_Supplied material_.
* Begin *

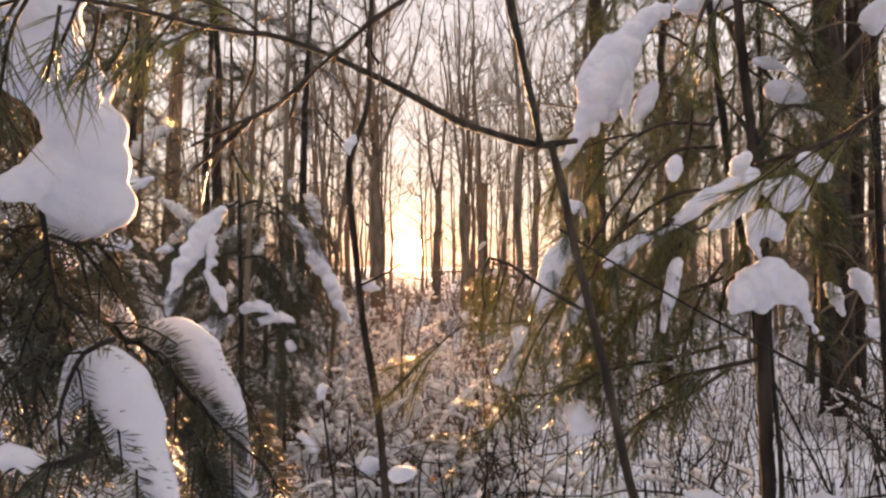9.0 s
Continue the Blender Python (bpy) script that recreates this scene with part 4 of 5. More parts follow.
snow_strip("snow_strip", "snow lying along a spruce branch", [(-0.403, 0.876, 1.345), (-0.407, 0.876, 1.367), (-0.425, 0.875, 1.385)], (0.014, 0.012, 0.008), 0.003, seed=6, wild=0.6)
snow_strip("snow_strip", "snow lying along a spruce branch", [(-0.489, 0.948, 1.303), (-0.482, 0.949, 1.257), (-0.474, 0.950, 1.210)], (0.012, 0.018, 0.012), 0.003, seed=7, wild=0.6)
snow_strip("snow_strip", "snow lying along a spruce branch", [(-0.227, 0.949, 1.233), (-0.219, 0.950, 1.195), (-0.208, 0.951, 1.164)], (0.014, 0.018, 0.010), 0.003, seed=8, wild=0.6)
snow_lump("snow_lump", "small lump of snow among spruce twigs", [(-0.497, 0.904, 1.060, 0.015, 1.100), (-0.486, 0.905, 1.034, 0.013, 1.200)], 0.003)
snow_strip("snow_strip", "snow lying along a spruce branch", [(-0.459, 0.957, 0.963), (-0.420, 0.956, 0.986), (-0.393, 0.955, 1.010)], (0.020, 0.026, 0.012), 0.0035, seed=9, wild=0.6)
snow_strip("snow_strip", "snow lying along a spruce branch", [(-0.220, 0.925, 1.038), (-0.182, 0.924, 1.060), (-0.145, 0.924, 1.064), (-0.115, 0.925, 1.038)], (0.012, 0.022, 0.028, 0.02), 0.0035, seed=10, wild=0.6)
# the two arched caps
snow_strip("snow_lump", "thick smooth arch of snow over a drooping spruce bough", [(-0.082, 0.695, 0.994), (-0.075, 0.694, 1.015), (-0.061, 0.694, 1.039), (-0.043, 0.693, 1.056), (-0.022, 0.694, 1.041), (-0.008, 0.695, 1.007), (0.004, 0.695, 0.977), (0.015, 0.696, 0.954), (0.022, 0.696, 0.940), (0.026, 0.697, 0.931)], (0.0054, 0.0097, 0.0173, 0.0254, 0.0276, 0.0265, 0.0238, 0.0205, 0.0162, 0.0097), 0.0032, tall=1.0, seed=11, uneven=0.003)
snow_strip("snow_lump", "thick smooth arch of snow over a drooping spruce bough", [(-0.089, 0.916, 1.066), (-0.060, 0.916, 1.069), (-0.030, 0.916, 1.051), (-0.004, 0.917, 1.012), (0.018, 0.916, 0.965), (0.034, 0.912, 0.927), (0.041, 0.908, 0.907)], (0.014, 0.023, 0.027, 0.025, 0.021, 0.014, 0.006), 0.0035, tall=1.0, seed=12, uneven=0.003)
snow_strip("snow_lump", "snow arch low on a drooping spruce bough", [(-0.025, 0.938, 0.913), (0.008, 0.939, 0.884), (0.033, 0.930, 0.843), (0.040, 0.931, 0.792)], (0.020, 0.036, 0.040, 0.03), 0.0035, tall=1.0, seed=13)
near_spray(35, [(-0.000, 0.609, 1.004), (-0.028, 0.610, 0.993), (-0.061, 0.610, 0.991), (-0.090, 0.610, 0.989), (-0.104, 0.610, 0.981)], r0=0.004, twigs=6, reach=0.05, droop=1.0, size=0.018, per_m=420)
snow_strip("snow_strip", "flat strip of snow on a spruce branch", [(-0.098, 0.610, 0.996), (-0.088, 0.609, 0.998), (-0.074, 0.609, 1.000), (-0.059, 0.609, 0.999), (-0.047, 0.610, 0.996)], (0.0057, 0.0085, 0.0099, 0.0090, 0.0061), 0.0025, seed=14, tall=0.85, wild=0.3)
snow_strip("snow_strip", "snow under the arch of a spruce bough", [(-0.161, 0.932, 1.126), (-0.132, 0.933, 1.097), (-0.120, 0.934, 1.067)], (0.012, 0.016, 0.010), 0.003, seed=15)


# ---- the near pine ----
PINE = thing("pine_sapling", "slim young pine with long hanging needles", "tree", at=(0.586, 0.837, 0.565))
base_at = np.array(PINE.location)


def pine_branch(seed, p, r0, r1, shoots, parent=None, size=0.06, per_m=420, width=0.0007, spread=0.8, label="", mat=PINE_BARK, needle=PINE_NEEDLE, sag=0.12, home=None, fall=0.15):
    """A pine branch along p; shoots are lines of their own, set with long needles."""
    o = base_at if home is None else home
    wood = Shape()
    rng = rng_of(seed)
    tube(wood, gnarled(curve(np.asarray(p) - o, 0.012), seed, 0.35 * r0), r0, r1, 10, rng, 0.09)
    needles = Shape()
    for s in shoots:
        q = curve(np.asarray(s) - o, 0.012)
        tube(wood, q, max(0.0016, r1 * 0.6), 0.0012, 6, rng, 0.05)
        if per_m:
            pine_needles(needles, q, rng, size, per_m, width, spread, sag, 0.15, fall)
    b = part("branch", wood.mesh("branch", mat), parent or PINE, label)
    if shoots and per_m:
        part("needles", needles.mesh("needles", needle, False), b, "long paired pine needles")
    return b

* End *

_What this task involves_.
Give the data above again in full and unchanged, skipping the pictures.

_Task response_.
9.0 s
Continue the Blender Python (bpy) script that recreates this scene with part 4 of 5. More parts follow.
snow_strip("snow_strip", "snow lying along a spruce branch", [(-0.403, 0.876, 1.345), (-0.407, 0.876, 1.367), (-0.425, 0.875, 1.385)], (0.014, 0.012, 0.008), 0.003, seed=6, wild=0.6)
snow_strip("snow_strip", "snow lying along a spruce branch", [(-0.489, 0.948, 1.303), (-0.482, 0.949, 1.257), (-0.474, 0.950, 1.210)], (0.012, 0.018, 0.012), 0.003, seed=7, wild=0.6)
snow_strip("snow_strip", "snow lying along a spruce branch", [(-0.227, 0.949, 1.233), (-0.219, 0.950, 1.195), (-0.208, 0.951, 1.164)], (0.014, 0.018, 0.010), 0.003, seed=8, wild=0.6)
snow_lump("snow_lump", "small lump of snow among spruce twigs", [(-0.497, 0.904, 1.060, 0.015, 1.100), (-0.486, 0.905, 1.034, 0.013, 1.200)], 0.003)
snow_strip("snow_strip", "snow lying along a spruce branch", [(-0.459, 0.957, 0.963), (-0.420, 0.956, 0.986), (-0.393, 0.955, 1.010)], (0.020, 0.026, 0.012), 0.0035, seed=9, wild=0.6)
snow_strip("snow_strip", "snow lying along a spruce branch", [(-0.220, 0.925, 1.038), (-0.182, 0.924, 1.060), (-0.145, 0.924, 1.064), (-0.115, 0.925, 1.038)], (0.012, 0.022, 0.028, 0.02), 0.0035, seed=10, wild=0.6)
# the two arched caps
snow_strip("snow_lump", "thick smooth arch of snow over a drooping spruce bough", [(-0.082, 0.695, 0.994), (-0.075, 0.694, 1.015), (-0.061, 0.694, 1.039), (-0.043, 0.693, 1.056), (-0.022, 0.694, 1.041), (-0.008, 0.695, 1.007), (0.004, 0.695, 0.977), (0.015, 0.696, 0.954), (0.022, 0.696, 0.940), (0.026, 0.697, 0.931)], (0.0054, 0.0097, 0.0173, 0.0254, 0.0276, 0.0265, 0.0238, 0.0205, 0.0162, 0.0097), 0.0032, tall=1.0, seed=11, uneven=0.003)
snow_strip("snow_lump", "thick smooth arch of snow over a drooping spruce bough", [(-0.089, 0.916, 1.066), (-0.060, 0.916, 1.069), (-0.030, 0.916, 1.051), (-0.004, 0.917, 1.012), (0.018, 0.916, 0.965), (0.034, 0.912, 0.927), (0.041, 0.908, 0.907)], (0.014, 0.023, 0.027, 0.025, 0.021, 0.014, 0.006), 0.0035, tall=1.0, seed=12, uneven=0.003)
snow_strip("snow_lump", "snow arch low on a drooping spruce bough", [(-0.025, 0.938, 0.913), (0.008, 0.939, 0.884), (0.033, 0.930, 0.843), (0.040, 0.931, 0.792)], (0.020, 0.036, 0.040, 0.03), 0.0035, tall=1.0, seed=13)
near_spray(35, [(-0.000, 0.609, 1.004), (-0.028, 0.610, 0.993), (-0.061, 0.610, 0.991), (-0.090, 0.610, 0.989), (-0.104, 0.610, 0.981)], r0=0.004, twigs=6, reach=0.05, droop=1.0, size=0.018, per_m=420)
snow_strip("snow_strip", "flat strip of snow on a spruce branch", [(-0.098, 0.610, 0.996), (-0.088, 0.609, 0.998), (-0.074, 0.609, 1.000), (-0.059, 0.609, 0.999), (-0.047, 0.610, 0.996)], (0.0057, 0.0085, 0.0099, 0.0090, 0.0061), 0.0025, seed=14, tall=0.85, wild=0.3)
snow_strip("snow_strip", "snow under the arch of a spruce bough", [(-0.161, 0.932, 1.126), (-0.132, 0.933, 1.097), (-0.120, 0.934, 1.067)], (0.012, 0.016, 0.010), 0.003, seed=15)


# ---- the near pine ----
PINE = thing("pine_sapling", "slim young pine with long hanging needles", "tree", at=(0.586, 0.837, 0.565))
base_at = np.array(PINE.location)


def pine_branch(seed, p, r0, r1, shoots, parent=None, size=0.06, per_m=420, width=0.0007, spread=0.8, label="", mat=PINE_BARK, needle=PINE_NEEDLE, sag=0.12, home=None, fall=0.15):
    """A pine branch along p; shoots are lines of their own, set with long needles."""
    o = base_at if home is None else home
    wood = Shape()
    rng = rng_of(seed)
    tube(wood, gnarled(curve(np.asarray(p) - o, 0.012), seed, 0.35 * r0), r0, r1, 10, rng, 0.09)
    needles = Shape()
    for s in shoots:
        q = curve(np.asarray(s) - o, 0.012)
        tube(wood, q, max(0.0016, r1 * 0.6), 0.0012, 6, rng, 0.05)
        if per_m:
            pine_needles(needles, q, rng, size, per_m, width, spread, sag, 0.15, fall)
    b = part("branch", wood.mesh("branch", mat), parent or PINE, label)
    if shoots and per_m:
        part("needles", needles.mesh("needles", needle, False), b, "long paired pine needles")
    return b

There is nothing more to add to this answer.